SHORT EXERCISE -
Go through the data and copy every line exactly, but not the images.

DATASET CONTENT -
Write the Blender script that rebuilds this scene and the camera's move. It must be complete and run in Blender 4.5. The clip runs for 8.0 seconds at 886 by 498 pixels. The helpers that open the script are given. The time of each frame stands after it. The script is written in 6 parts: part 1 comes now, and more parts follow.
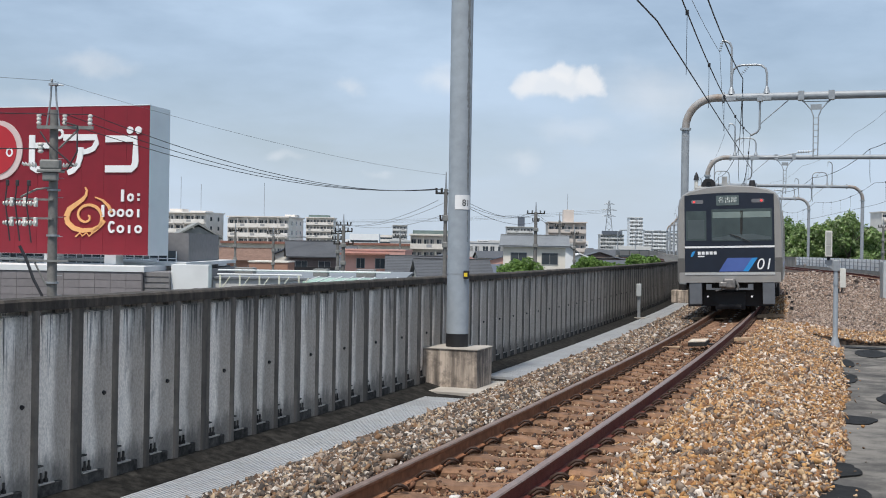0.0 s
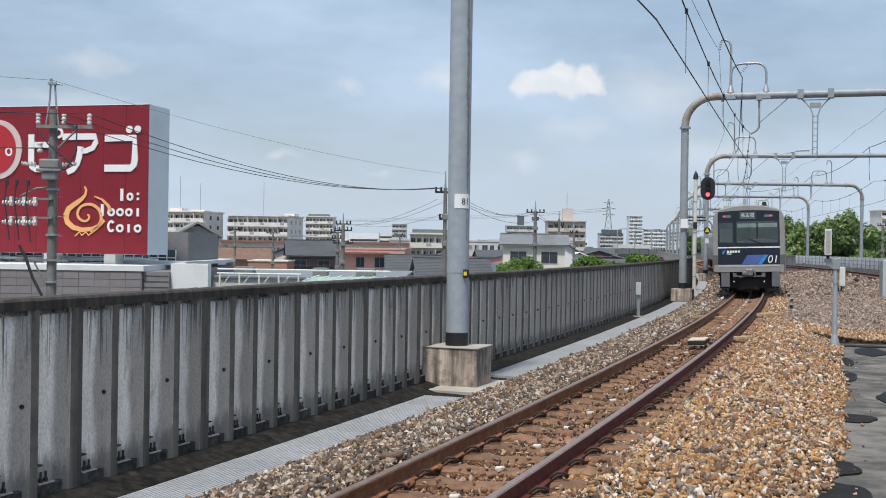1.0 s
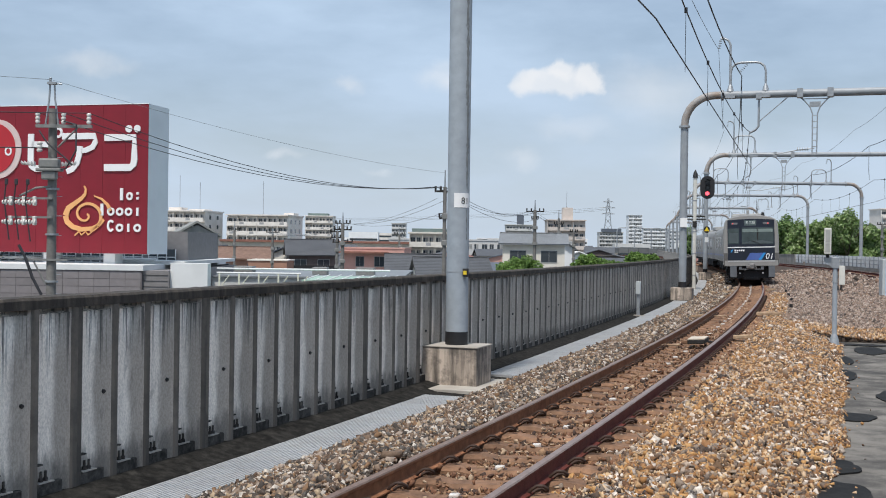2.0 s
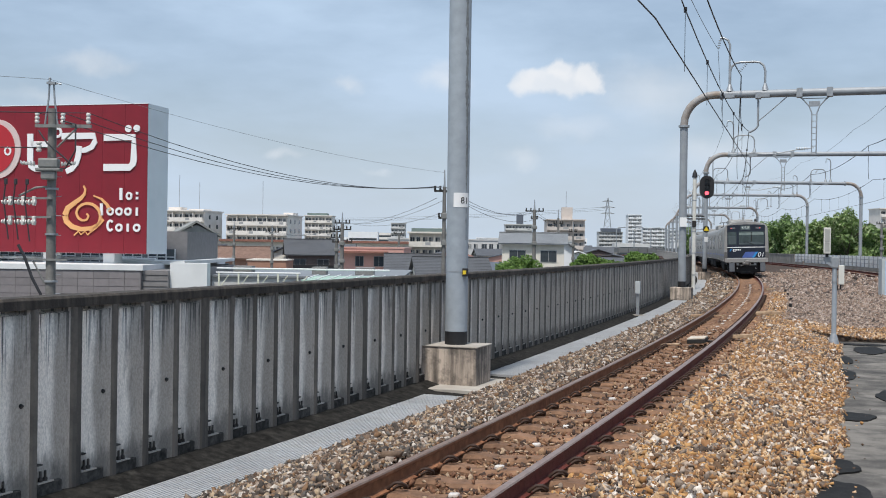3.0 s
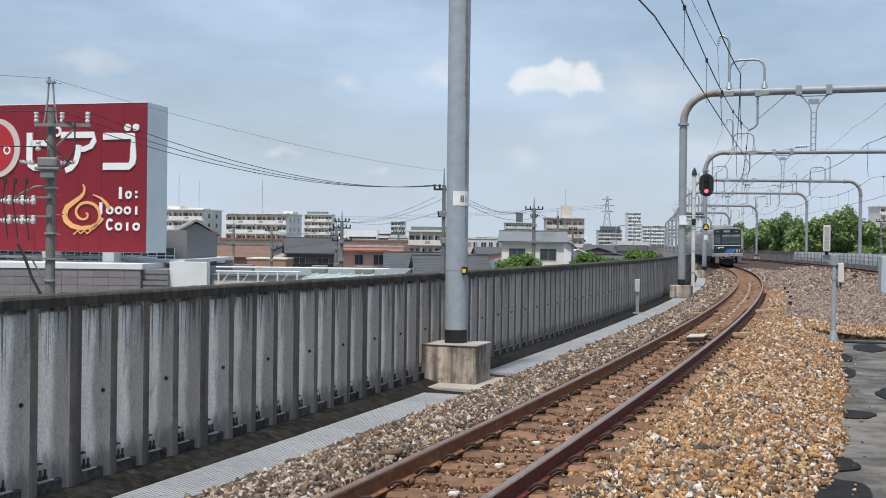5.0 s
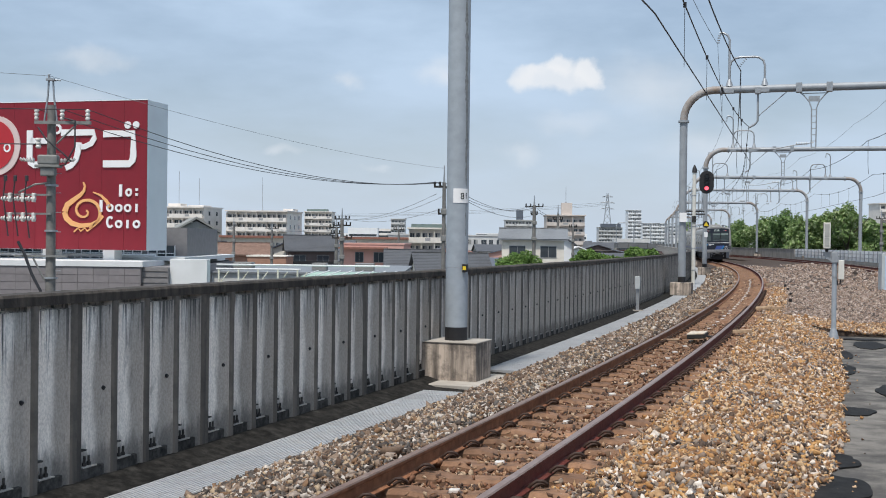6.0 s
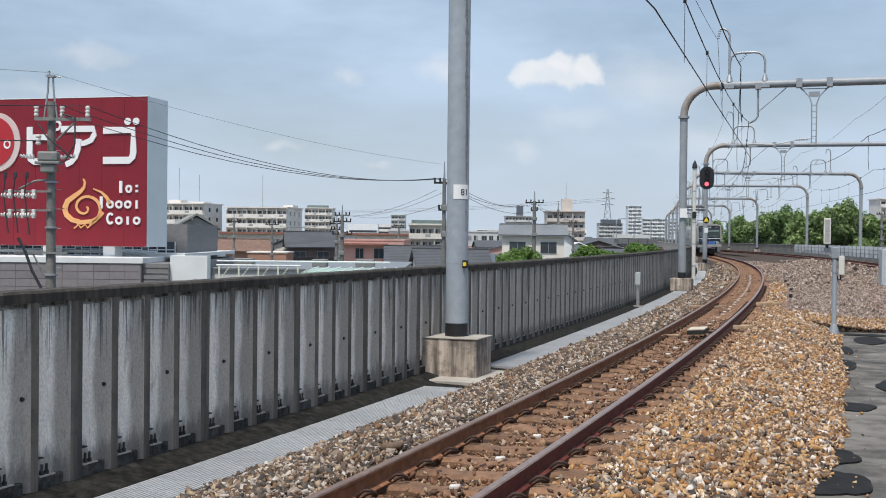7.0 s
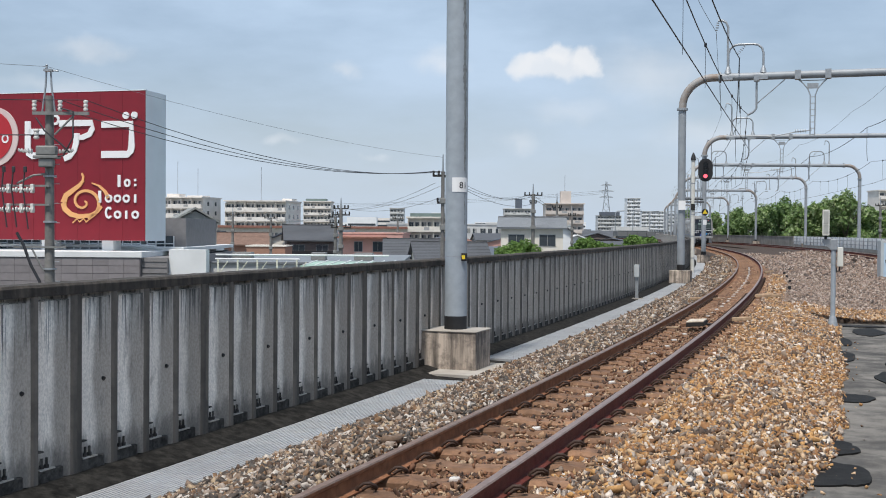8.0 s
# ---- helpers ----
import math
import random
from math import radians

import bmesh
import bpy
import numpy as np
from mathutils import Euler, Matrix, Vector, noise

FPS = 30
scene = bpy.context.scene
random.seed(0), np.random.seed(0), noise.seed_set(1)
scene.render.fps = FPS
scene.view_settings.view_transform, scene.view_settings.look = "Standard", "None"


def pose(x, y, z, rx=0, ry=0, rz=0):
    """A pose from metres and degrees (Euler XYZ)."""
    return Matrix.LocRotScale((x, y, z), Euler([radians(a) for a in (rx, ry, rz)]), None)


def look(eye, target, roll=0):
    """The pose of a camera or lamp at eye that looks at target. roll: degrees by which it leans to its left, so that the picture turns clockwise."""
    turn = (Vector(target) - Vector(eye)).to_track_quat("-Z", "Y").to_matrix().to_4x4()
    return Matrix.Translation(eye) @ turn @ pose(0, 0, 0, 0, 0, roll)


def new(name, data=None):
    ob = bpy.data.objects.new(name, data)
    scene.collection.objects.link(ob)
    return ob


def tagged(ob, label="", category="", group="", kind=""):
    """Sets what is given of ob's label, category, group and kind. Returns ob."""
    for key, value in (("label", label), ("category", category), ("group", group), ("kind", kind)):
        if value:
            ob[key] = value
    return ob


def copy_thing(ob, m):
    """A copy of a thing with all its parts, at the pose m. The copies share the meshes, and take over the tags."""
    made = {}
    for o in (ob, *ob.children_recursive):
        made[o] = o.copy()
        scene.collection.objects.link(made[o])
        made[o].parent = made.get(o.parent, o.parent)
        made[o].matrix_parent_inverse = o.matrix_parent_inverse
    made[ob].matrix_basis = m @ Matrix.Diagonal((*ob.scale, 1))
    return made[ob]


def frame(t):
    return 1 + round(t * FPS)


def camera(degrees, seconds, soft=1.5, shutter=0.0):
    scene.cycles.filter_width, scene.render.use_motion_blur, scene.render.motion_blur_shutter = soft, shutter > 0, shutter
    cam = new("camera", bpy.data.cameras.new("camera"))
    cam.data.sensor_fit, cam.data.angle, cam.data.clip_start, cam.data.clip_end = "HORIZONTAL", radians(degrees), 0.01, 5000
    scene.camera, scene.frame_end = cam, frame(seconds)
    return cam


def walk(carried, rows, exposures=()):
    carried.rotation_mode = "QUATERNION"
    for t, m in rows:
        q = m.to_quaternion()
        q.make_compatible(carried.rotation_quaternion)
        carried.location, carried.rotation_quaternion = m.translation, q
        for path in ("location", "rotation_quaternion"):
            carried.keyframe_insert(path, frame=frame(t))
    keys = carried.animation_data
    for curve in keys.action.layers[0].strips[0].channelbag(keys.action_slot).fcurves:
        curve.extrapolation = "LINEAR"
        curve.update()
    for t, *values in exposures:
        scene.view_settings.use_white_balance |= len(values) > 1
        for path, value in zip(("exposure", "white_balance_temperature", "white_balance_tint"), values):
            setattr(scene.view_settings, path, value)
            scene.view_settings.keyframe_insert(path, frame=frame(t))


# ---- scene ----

ANSWER TO THE EXERCISE -
Write the Blender script that rebuilds this scene and the camera's move. It must be complete and run in Blender 4.5. The clip runs for 8.0 seconds at 886 by 498 pixels. The helpers that open the script are given. The time of each frame stands after it. The script is written in 6 parts: part 1 comes now, and more parts follow.
0.0 s
1.0 s
2.0 s
3.0 s
5.0 s
6.0 s
7.0 s
8.0 s
# ---- helpers ----
import math
import random
from math import radians

import bmesh
import bpy
import numpy as np
from mathutils import Euler, Matrix, Vector, noise

FPS = 30
scene = bpy.context.scene
random.seed(0), np.random.seed(0), noise.seed_set(1)
scene.render.fps = FPS
scene.view_settings.view_transform, scene.view_settings.look = "Standard", "None"


def pose(x, y, z, rx=0, ry=0, rz=0):
    """A pose from metres and degrees (Euler XYZ)."""
    return Matrix.LocRotScale((x, y, z), Euler([radians(a) for a in (rx, ry, rz)]), None)


def look(eye, target, roll=0):
    """The pose of a camera or lamp at eye that looks at target. roll: degrees by which it leans to its left, so that the picture turns clockwise."""
    turn = (Vector(target) - Vector(eye)).to_track_quat("-Z", "Y").to_matrix().to_4x4()
    return Matrix.Translation(eye) @ turn @ pose(0, 0, 0, 0, 0, roll)


def new(name, data=None):
    ob = bpy.data.objects.new(name, data)
    scene.collection.objects.link(ob)
    return ob


def tagged(ob, label="", category="", group="", kind=""):
    """Sets what is given of ob's label, category, group and kind. Returns ob."""
    for key, value in (("label", label), ("category", category), ("group", group), ("kind", kind)):
        if value:
            ob[key] = value
    return ob


def copy_thing(ob, m):
    """A copy of a thing with all its parts, at the pose m. The copies share the meshes, and take over the tags."""
    made = {}
    for o in (ob, *ob.children_recursive):
        made[o] = o.copy()
        scene.collection.objects.link(made[o])
        made[o].parent = made.get(o.parent, o.parent)
        made[o].matrix_parent_inverse = o.matrix_parent_inverse
    made[ob].matrix_basis = m @ Matrix.Diagonal((*ob.scale, 1))
    return made[ob]


def frame(t):
    return 1 + round(t * FPS)


def camera(degrees, seconds, soft=1.5, shutter=0.0):
    scene.cycles.filter_width, scene.render.use_motion_blur, scene.render.motion_blur_shutter = soft, shutter > 0, shutter
    cam = new("camera", bpy.data.cameras.new("camera"))
    cam.data.sensor_fit, cam.data.angle, cam.data.clip_start, cam.data.clip_end = "HORIZONTAL", radians(degrees), 0.01, 5000
    scene.camera, scene.frame_end = cam, frame(seconds)
    return cam


def walk(carried, rows, exposures=()):
    carried.rotation_mode = "QUATERNION"
    for t, m in rows:
        q = m.to_quaternion()
        q.make_compatible(carried.rotation_quaternion)
        carried.location, carried.rotation_quaternion = m.translation, q
        for path in ("location", "rotation_quaternion"):
            carried.keyframe_insert(path, frame=frame(t))
    keys = carried.animation_data
    for curve in keys.action.layers[0].strips[0].channelbag(keys.action_slot).fcurves:
        curve.extrapolation = "LINEAR"
        curve.update()
    for t, *values in exposures:
        scene.view_settings.use_white_balance |= len(values) > 1
        for path, value in zip(("exposure", "white_balance_temperature", "white_balance_tint"), values):
            setattr(scene.view_settings, path, value)
            scene.view_settings.keyframe_insert(path, frame=frame(t))


# ---- scene ----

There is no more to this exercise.